I’ve said it many times: I am pretty techy for a social scientist, but that ain’t saying much. So, I needed to find a way to harvest the lists of recent updates from weblogs.com and store them in a flat file for sampling and using in a variety of other projects. Originally, I was just going to archive the HTML file every few hours, so as not to lose the information (it only lists a few hours’ worth of updates). But, that seemed silly given that they provide and encourage use of an XML feed.
I have never really dealt with XML parsing, so this looked like it might be more trouble than it was worth. The problem was not a lack of information on the subject, but information overload. I considered going through the O’Reilly book on Python and XML, but that seemed like serious overkill for such a tiny project.

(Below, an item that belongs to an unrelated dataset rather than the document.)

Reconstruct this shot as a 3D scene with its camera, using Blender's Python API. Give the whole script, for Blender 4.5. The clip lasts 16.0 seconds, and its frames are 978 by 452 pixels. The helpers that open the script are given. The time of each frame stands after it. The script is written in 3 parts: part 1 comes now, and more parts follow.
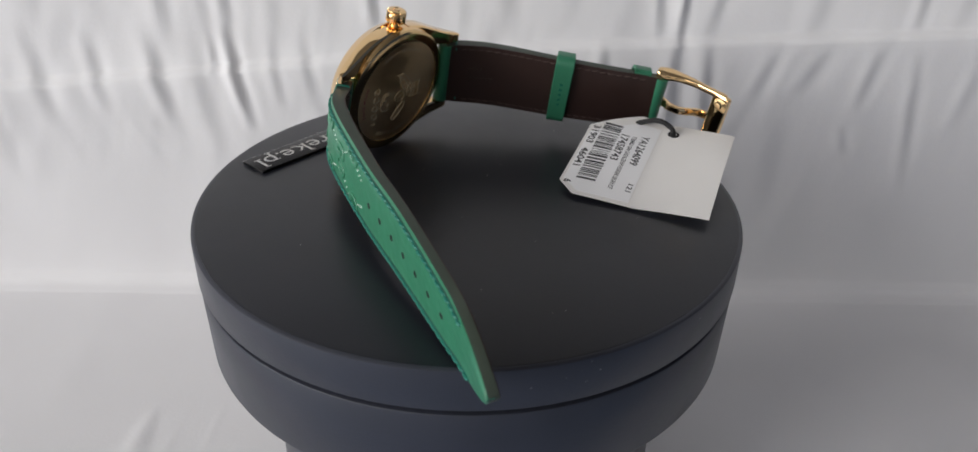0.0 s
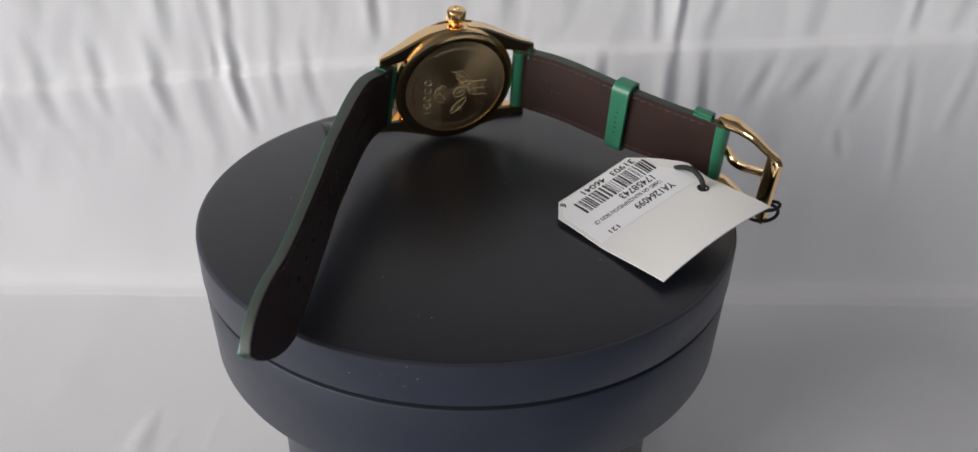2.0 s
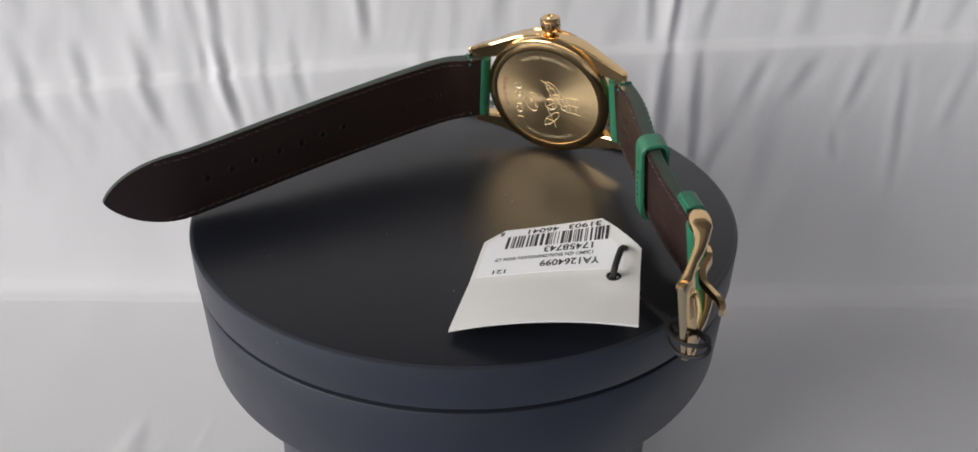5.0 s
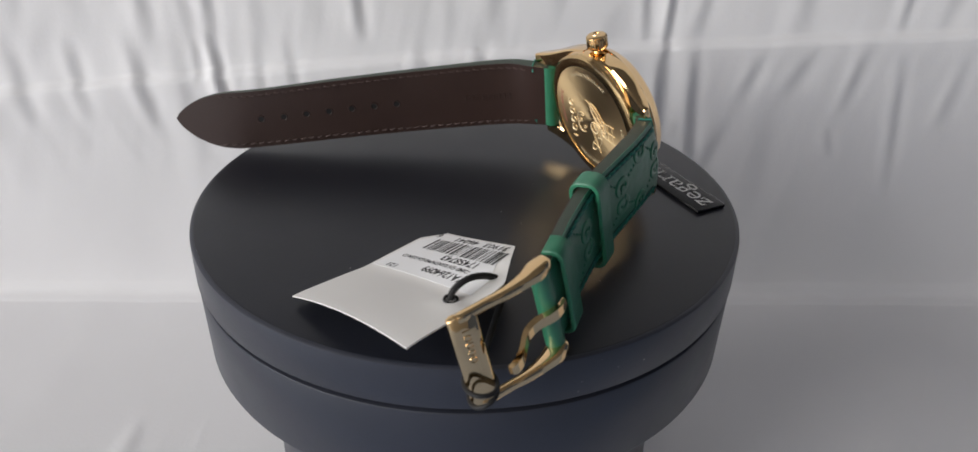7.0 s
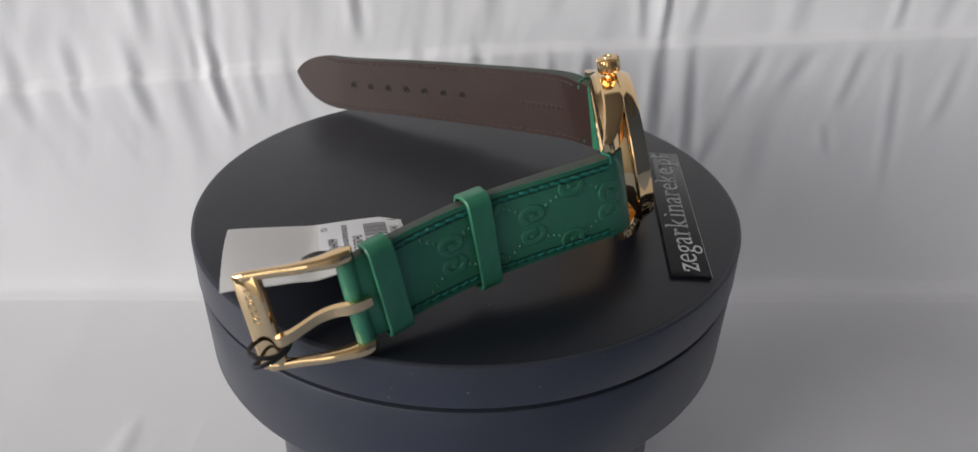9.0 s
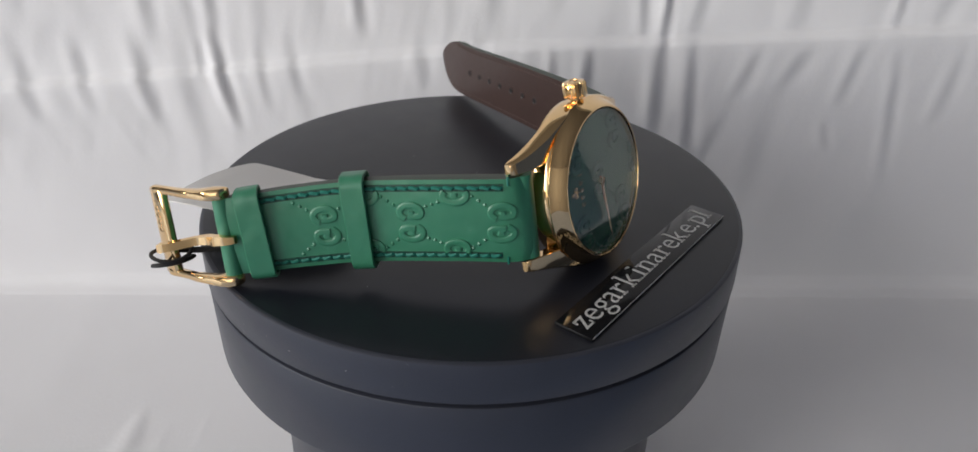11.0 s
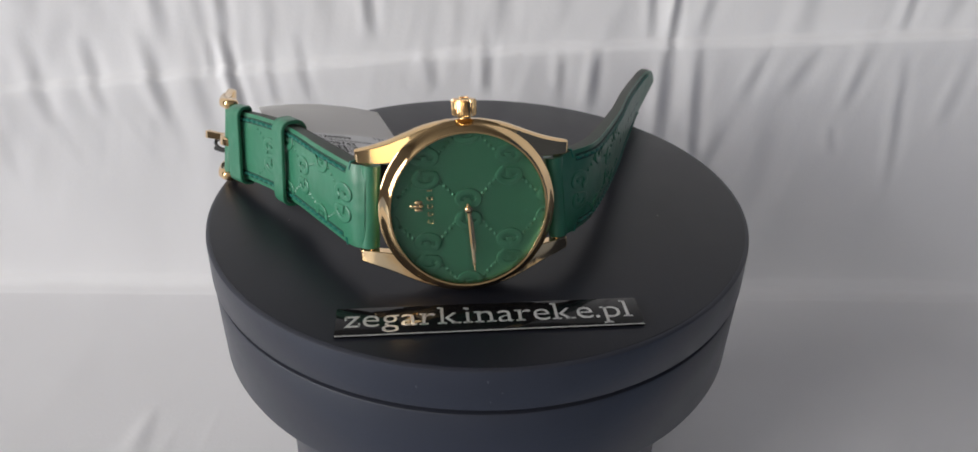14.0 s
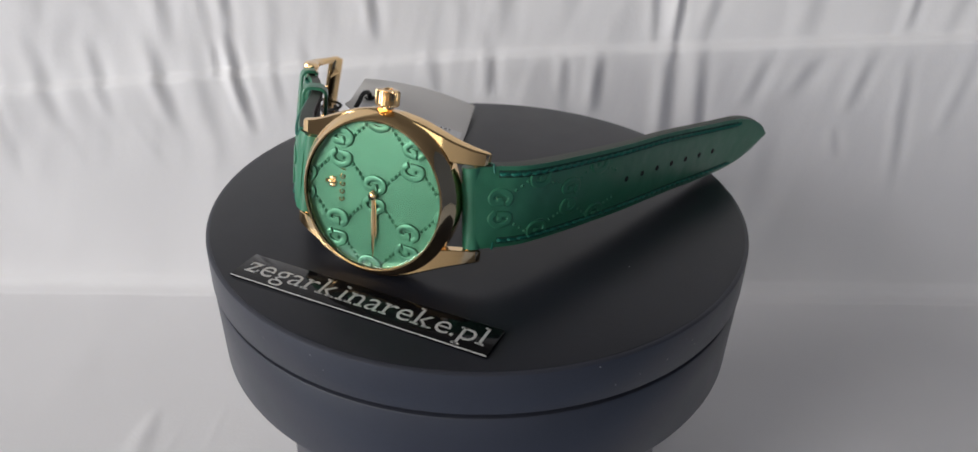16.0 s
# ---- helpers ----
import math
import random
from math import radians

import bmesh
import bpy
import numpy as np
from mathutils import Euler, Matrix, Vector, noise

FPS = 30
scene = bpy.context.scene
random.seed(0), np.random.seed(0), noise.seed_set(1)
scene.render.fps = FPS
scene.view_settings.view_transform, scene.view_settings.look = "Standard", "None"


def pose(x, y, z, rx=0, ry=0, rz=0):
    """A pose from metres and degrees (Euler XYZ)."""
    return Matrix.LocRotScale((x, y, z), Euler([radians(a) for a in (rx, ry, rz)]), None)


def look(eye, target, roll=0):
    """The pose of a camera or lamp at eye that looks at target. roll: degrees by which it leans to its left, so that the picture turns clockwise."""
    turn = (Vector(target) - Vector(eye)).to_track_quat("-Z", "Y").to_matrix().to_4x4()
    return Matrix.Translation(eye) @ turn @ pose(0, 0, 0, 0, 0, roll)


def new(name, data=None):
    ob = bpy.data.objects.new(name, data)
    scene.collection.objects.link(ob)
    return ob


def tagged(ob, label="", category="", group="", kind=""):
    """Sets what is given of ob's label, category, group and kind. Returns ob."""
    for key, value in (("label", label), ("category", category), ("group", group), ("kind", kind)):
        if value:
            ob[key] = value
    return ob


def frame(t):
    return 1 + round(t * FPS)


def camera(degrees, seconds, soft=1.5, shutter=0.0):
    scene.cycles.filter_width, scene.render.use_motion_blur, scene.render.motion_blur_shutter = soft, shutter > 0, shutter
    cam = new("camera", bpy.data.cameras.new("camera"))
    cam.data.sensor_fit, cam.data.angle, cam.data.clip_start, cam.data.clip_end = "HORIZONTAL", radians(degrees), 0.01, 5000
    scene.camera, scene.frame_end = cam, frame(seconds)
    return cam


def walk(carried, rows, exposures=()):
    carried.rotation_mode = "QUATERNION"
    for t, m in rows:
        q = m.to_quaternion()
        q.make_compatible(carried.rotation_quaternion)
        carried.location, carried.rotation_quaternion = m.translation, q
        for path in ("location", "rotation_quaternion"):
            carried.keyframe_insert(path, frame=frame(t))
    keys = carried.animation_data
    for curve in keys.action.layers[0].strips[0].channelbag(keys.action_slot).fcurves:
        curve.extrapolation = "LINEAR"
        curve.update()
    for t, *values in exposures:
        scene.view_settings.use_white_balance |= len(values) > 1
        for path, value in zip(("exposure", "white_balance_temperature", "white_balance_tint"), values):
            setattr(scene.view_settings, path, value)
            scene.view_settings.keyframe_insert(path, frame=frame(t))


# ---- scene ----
cam = camera(61.97, 16.0)
cam.data.dof.use_dof = True
cam.data.dof.focus_distance = 0.19
cam.data.dof.aperture_fstop = 22.0

# seconds, eye, target
WAY = (
    (0, (0.00002, -0.18489, 0.20618), (0.00285, -0.01288, 0.10418)),
    (0.5, (0.00001, -0.18555, 0.20657), (0.00284, -0.01348, 0.10466)),
    (1, (-0.00001, -0.18653, 0.20715), (0.00287, -0.01442, 0.10533)),
    (1.5, (-0.00002, -0.18736, 0.20764), (0.00295, -0.01517, 0.10594)),
    (2, (-0.00002, -0.18749, 0.20772), (0.00315, -0.01515, 0.10628)),
    (2.5, (-0.00001, -0.18692, 0.20738), (0.00344, -0.01439, 0.10627)),
    (3, (-0.00000, -0.18621, 0.20696), (0.00370, -0.01355, 0.10609)),
    (3.5, (0.00002, -0.18538, 0.20648), (0.00402, -0.01268, 0.10568)),
    (4, (0.00004, -0.18452, 0.20598), (0.00429, -0.01181, 0.10521)),
    (4.2, (0.00005, -0.18427, 0.20583), (0.00435, -0.01156, 0.10507)),
    (6.3, (0.00006, -0.18439, 0.20590), (0.00586, -0.01176, 0.10509)),
    (6.5, (0.00007, -0.18424, 0.20581), (0.00587, -0.01162, 0.10498)),
    (7, (0.00008, -0.18376, 0.20553), (0.00593, -0.01118, 0.10461)),
    (7.5, (0.00009, -0.18360, 0.20543), (0.00608, -0.01109, 0.10441)),
    (8, (0.00009, -0.18377, 0.20554), (0.00630, -0.01136, 0.10437)),
    (8.5, (0.00008, -0.18403, 0.20568), (0.00646, -0.01171, 0.10436)),
    (9, (0.00008, -0.18412, 0.20573), (0.00654, -0.01184, 0.10435)),
    (9.2, (0.00008, -0.18413, 0.20574), (0.00655, -0.01186, 0.10434)),
    (11.3, (-0.00004, -0.18724, 0.20758), (0.00590, -0.01550, 0.10524)),
    (11.5, (-0.00004, -0.18728, 0.20760), (0.00586, -0.01553, 0.10528)),
    (12, (-0.00004, -0.18740, 0.20767), (0.00560, -0.01560, 0.10544)),
    (12.5, (-0.00004, -0.18740, 0.20767), (0.00525, -0.01549, 0.10560)),
    (13, (-0.00003, -0.18737, 0.20765), (0.00489, -0.01539, 0.10569)),
    (13.5, (-0.00004, -0.18768, 0.20784), (0.00452, -0.01569, 0.10586)),
    (14, (-0.00005, -0.18829, 0.20820), (0.00418, -0.01628, 0.10625)),
    (14.5, (-0.00006, -0.18873, 0.20845), (0.00388, -0.01664, 0.10661)),
    (15, (-0.00006, -0.18887, 0.20854), (0.00362, -0.01668, 0.10686)),
    (15.5, (-0.00005, -0.18886, 0.20853), (0.00343, -0.01659, 0.10698)),
    (16, (-0.00005, -0.18887, 0.20853), (0.00333, -0.01658, 0.10702)),
)
walk(cam, [(t, look(e, a, 1.39)) for t, e, a in WAY])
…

Thank goodness I found Dive into Python which spends a short chapter talking about the minidom parser. It was as simple as I suspected, but that short walkthrough really made it clear as well.
Anyway, it’s a dumb little script, but I’ll put it up in case someone wants it. All it does is poll “changes.xml” every 2.5 hours, and updates a tab-delimited list of URLs (adding to it if new ones are encountered) with the most recent update time. I’ll test it overnight, then post it in the morning. The file it generates will be fed to a multithreaded parser some time soon, which will go and suck up the new text for analysis.